GIVEN INFORMATION:
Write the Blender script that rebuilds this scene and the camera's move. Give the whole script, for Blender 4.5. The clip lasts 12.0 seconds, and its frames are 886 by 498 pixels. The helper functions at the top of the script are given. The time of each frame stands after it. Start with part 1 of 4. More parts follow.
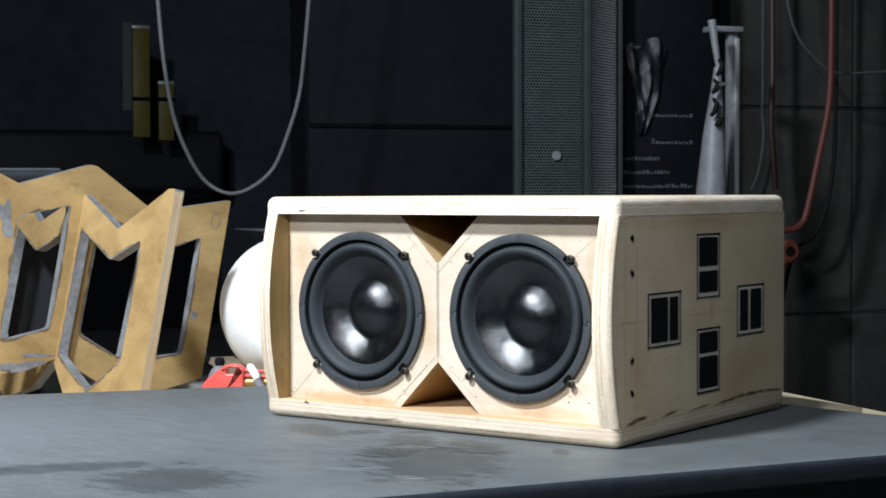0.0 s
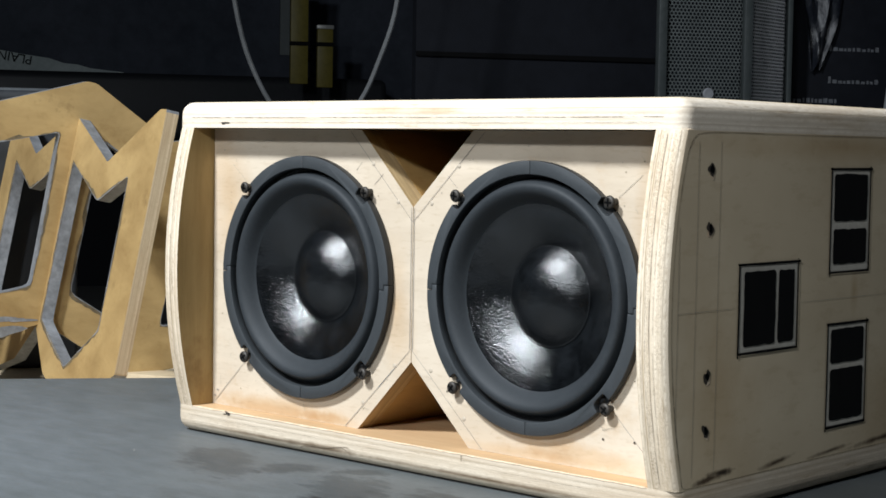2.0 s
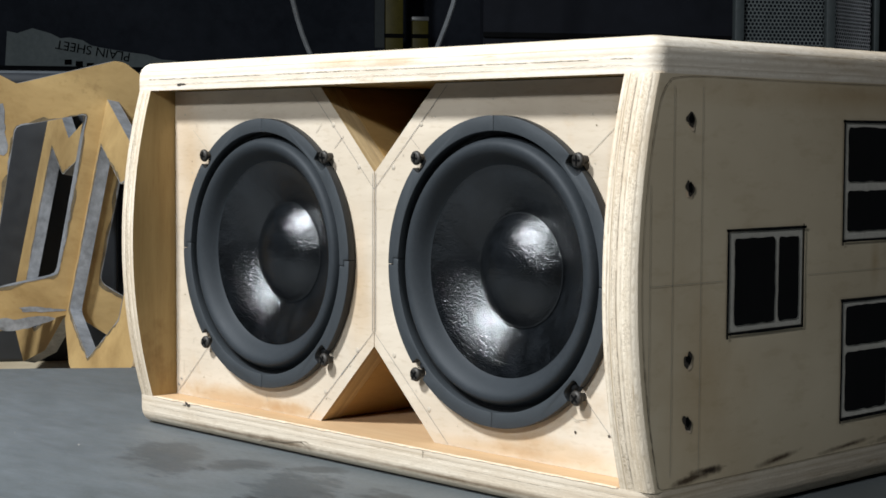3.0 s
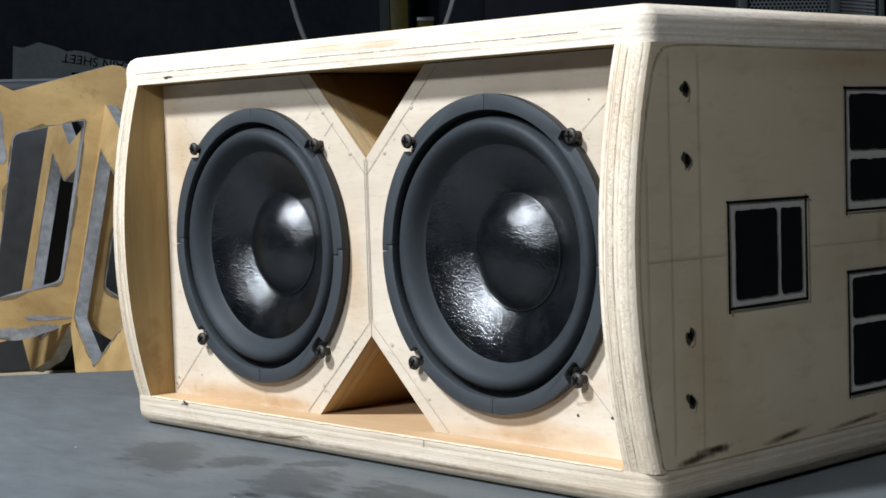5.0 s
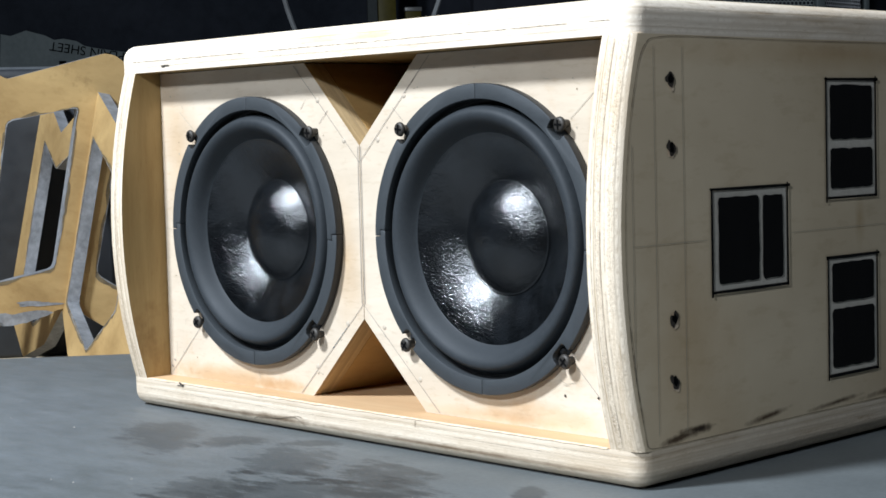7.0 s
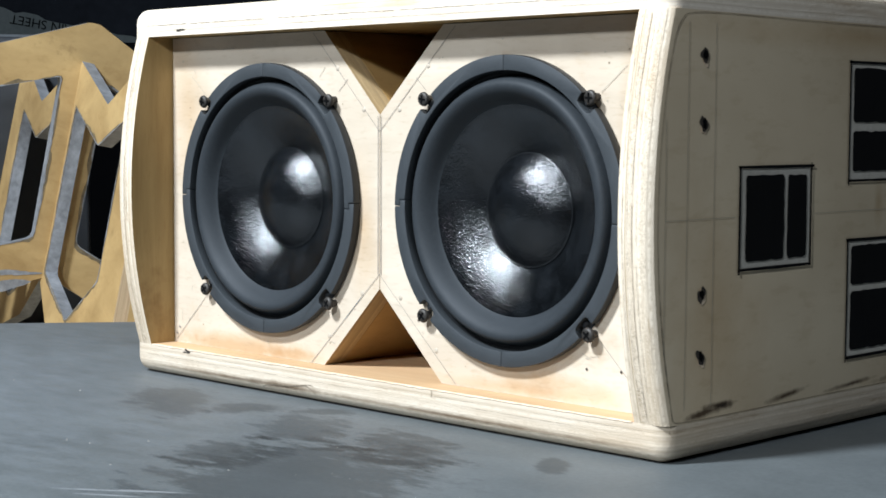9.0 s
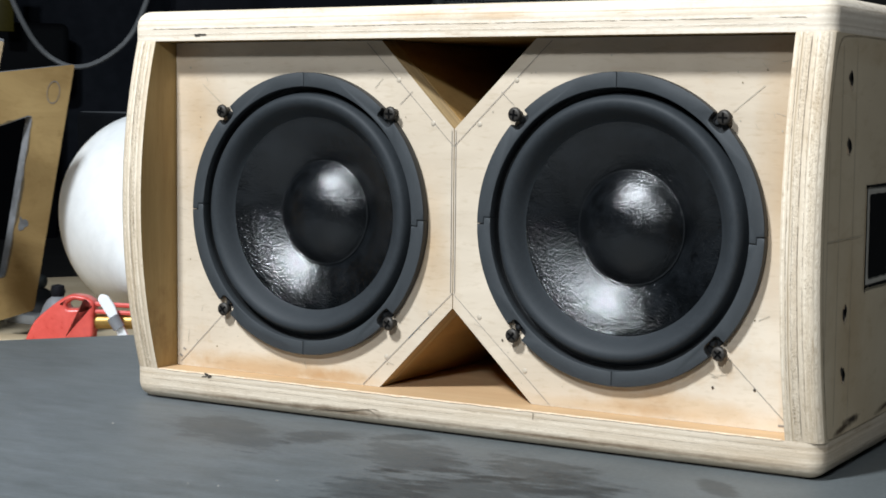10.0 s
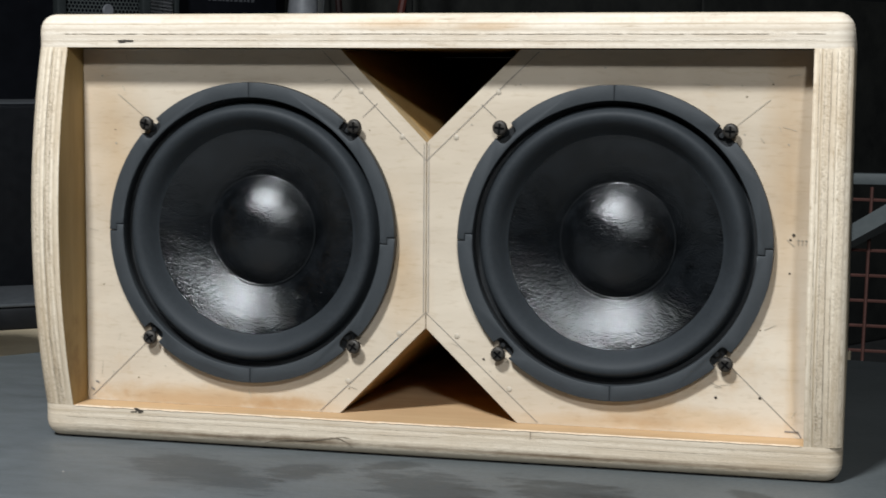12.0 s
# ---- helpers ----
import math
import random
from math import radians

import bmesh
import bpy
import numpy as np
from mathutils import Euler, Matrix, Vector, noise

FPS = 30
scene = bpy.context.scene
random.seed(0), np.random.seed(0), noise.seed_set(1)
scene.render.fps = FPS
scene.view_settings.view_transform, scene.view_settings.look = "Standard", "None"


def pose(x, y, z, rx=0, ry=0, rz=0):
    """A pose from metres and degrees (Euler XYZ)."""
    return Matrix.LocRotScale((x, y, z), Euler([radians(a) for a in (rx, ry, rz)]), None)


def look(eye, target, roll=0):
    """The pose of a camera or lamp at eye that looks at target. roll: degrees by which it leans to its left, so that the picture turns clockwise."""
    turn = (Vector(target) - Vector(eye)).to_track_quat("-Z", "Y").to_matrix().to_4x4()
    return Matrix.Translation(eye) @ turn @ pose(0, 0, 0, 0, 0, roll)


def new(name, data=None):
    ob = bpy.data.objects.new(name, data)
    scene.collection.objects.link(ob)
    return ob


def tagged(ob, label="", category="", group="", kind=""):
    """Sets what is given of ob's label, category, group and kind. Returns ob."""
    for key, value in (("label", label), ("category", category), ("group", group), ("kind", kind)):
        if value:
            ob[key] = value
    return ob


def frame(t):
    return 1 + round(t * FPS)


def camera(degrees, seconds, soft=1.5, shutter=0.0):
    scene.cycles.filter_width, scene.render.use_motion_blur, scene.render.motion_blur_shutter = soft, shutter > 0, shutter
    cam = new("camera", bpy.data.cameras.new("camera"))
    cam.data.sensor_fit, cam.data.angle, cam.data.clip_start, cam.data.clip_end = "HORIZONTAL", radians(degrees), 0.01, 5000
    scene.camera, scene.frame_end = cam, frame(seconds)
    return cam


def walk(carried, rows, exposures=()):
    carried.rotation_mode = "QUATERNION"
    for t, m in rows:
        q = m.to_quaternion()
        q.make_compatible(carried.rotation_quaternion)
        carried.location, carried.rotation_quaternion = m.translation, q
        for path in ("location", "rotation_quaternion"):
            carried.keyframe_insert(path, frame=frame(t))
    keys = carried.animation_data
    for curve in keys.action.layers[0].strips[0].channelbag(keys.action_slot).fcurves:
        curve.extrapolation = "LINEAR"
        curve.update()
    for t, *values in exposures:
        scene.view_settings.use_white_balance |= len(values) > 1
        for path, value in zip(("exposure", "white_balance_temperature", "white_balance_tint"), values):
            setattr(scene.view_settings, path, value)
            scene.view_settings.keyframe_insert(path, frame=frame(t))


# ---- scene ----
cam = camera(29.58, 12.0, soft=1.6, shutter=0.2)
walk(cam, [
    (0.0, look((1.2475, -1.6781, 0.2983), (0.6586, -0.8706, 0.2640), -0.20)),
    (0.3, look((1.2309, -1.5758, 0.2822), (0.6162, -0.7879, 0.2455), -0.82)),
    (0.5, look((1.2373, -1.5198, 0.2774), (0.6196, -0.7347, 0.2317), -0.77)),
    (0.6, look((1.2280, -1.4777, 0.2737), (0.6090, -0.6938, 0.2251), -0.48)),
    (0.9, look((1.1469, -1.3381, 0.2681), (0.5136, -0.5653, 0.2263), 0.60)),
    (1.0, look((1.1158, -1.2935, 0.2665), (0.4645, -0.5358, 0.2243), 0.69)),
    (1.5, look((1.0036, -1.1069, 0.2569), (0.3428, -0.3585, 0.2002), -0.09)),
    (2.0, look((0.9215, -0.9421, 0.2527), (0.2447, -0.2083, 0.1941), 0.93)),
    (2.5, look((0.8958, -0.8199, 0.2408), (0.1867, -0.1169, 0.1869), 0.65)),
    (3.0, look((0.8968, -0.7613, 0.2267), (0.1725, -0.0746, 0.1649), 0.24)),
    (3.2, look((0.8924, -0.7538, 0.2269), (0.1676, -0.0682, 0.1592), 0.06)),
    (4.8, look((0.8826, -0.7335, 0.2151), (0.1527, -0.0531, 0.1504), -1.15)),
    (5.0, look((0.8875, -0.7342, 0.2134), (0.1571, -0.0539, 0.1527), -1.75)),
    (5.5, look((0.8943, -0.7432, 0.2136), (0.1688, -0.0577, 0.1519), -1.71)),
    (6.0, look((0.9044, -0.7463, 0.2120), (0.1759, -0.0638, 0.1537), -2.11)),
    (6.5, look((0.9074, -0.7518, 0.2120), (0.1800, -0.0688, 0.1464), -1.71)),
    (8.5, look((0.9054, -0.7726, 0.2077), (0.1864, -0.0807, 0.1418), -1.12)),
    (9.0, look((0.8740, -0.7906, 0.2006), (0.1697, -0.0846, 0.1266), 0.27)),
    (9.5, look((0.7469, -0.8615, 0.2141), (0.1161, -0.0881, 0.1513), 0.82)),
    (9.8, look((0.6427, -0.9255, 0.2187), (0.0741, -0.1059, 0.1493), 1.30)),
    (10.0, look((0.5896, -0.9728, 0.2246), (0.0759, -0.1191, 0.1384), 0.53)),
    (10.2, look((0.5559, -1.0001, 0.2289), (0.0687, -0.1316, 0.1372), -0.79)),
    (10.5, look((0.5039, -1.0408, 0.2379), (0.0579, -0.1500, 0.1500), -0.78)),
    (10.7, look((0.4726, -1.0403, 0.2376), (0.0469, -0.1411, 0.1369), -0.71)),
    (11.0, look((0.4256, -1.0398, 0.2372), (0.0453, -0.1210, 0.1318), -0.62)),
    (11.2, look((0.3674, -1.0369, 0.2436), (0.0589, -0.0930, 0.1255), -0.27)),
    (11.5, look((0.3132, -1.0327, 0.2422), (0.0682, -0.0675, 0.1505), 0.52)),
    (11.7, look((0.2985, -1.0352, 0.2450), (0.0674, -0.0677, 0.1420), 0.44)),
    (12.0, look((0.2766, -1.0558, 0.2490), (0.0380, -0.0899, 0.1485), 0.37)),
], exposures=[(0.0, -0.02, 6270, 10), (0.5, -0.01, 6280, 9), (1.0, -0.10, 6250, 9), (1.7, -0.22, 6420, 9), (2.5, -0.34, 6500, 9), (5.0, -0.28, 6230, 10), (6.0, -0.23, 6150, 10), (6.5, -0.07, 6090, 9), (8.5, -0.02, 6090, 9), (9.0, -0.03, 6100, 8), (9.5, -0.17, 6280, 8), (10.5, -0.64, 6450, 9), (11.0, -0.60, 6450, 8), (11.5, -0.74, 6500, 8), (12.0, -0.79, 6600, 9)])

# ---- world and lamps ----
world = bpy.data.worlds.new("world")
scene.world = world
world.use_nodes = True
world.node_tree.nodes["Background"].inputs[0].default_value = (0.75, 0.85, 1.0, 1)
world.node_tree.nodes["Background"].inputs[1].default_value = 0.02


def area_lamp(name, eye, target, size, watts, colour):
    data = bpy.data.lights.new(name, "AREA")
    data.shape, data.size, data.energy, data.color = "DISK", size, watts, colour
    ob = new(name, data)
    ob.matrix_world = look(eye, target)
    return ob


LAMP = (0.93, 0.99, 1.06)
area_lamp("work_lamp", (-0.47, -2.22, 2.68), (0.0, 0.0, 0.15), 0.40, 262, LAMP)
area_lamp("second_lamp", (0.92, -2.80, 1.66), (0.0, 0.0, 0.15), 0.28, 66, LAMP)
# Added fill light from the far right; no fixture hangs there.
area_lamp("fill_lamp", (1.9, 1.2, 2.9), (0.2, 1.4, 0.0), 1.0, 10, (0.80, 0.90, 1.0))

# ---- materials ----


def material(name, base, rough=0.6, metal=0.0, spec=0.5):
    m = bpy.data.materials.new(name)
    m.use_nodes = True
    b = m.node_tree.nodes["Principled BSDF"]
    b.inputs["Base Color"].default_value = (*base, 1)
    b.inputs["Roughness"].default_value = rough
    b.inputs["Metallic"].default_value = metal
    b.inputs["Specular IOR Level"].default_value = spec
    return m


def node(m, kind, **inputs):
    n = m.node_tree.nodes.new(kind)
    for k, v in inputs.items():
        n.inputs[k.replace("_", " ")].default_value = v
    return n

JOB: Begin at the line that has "keys = carried.animation_data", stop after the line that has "for t, *values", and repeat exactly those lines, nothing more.

SOLUTION TO THE EXERCISE:
    keys = carried.animation_data
    for curve in keys.action.layers[0].strips[0].channelbag(keys.action_slot).fcurves:
        curve.extrapolation = "LINEAR"
        curve.update()
    for t, *values in exposures:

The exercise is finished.